In 2012, actress and director Mary Stuart Masterson moved fulltime to the Hudson Valley, two hours north of New York City. Before she knew the term “creative class,” Masterson recognized the region was home to writers, creative executives, and filmmakers; the area offered mountains, rivers, and cityscape locations; space was affordable; and the region was served by a train, an airport, and a major highway. Her motto became: “Make Local Work”.
With her business partner Beth Davenport, Masterson launched Stockade Studios (a for-profit production studio) and Stockade Works (a nonprofit education and training program for media and technology) in 2016 with the goal of creating a sustainable media economy in the Hudson Valley. They partnered with RUPCO, a local provider of affordable housing and community development programs.

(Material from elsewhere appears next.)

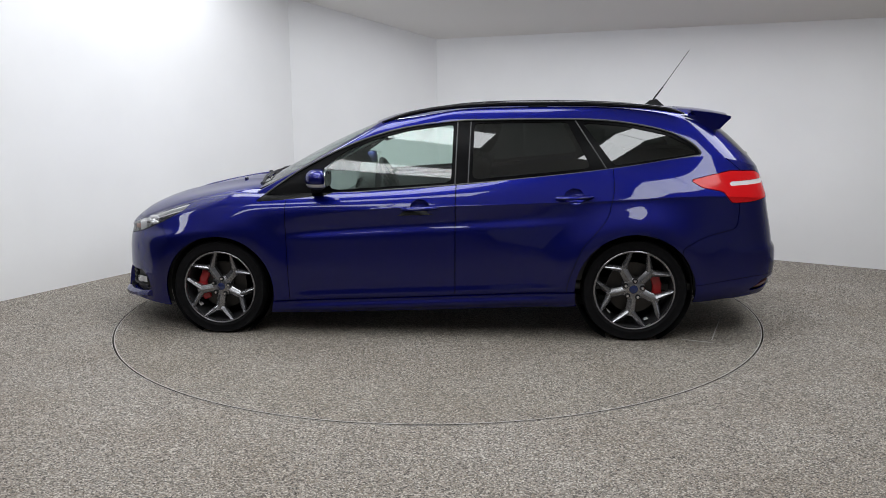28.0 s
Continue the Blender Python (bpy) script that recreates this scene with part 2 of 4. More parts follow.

Masterson’s research revealed to succeed as a media hub, the region needed a tax incentive, professional facilities, union support, and trained personnel – and set out to assemble these necessary ingredients. First, they organized support to expand the Empire State Film Production Tax Credit Program to 40%, making the Mid-Hudson Valley competitive with locations like Atlanta, Toronto, and Vancouver.
Next, they identified a vacant 70,000 square foot building in Kingston, NY1 in a designated arts district and a Qualified Census Tract, and were awarded a $1 million grant from NYS Regional Economic Development Council Initiative to acquire and renovate the facility. The total project budget is $12 million with a capital structure that uses Historic Tax Credits and New Markets Tax Credits, plus $2 million of debt capital. Opening in 2018, the building includes soundstages, equipment rental, post-production facilities, a screening room, event space, and office space.
The majority of jobs in film and TV are blue collar production jobs, and the region is already home to union workers who work in New York City but cannot afford to live there. Masterson is seeking to create a new union zone around Kingston (i.e. a designation used by union film projects to determine per diem rates, driving distances for crew members, and other factors that meaningfully affect the cost of production.)
Lastly, Stockade Works will work with local high schools and vocational schools, and run a boot camp to provide entry level experience, allowing students to fulfill the hard-to-meet prerequisite of 800 on-set hours before sitting for the union test for studio mechanics. In this way, they plan to train a diverse workforce for the future of the entertainment industry.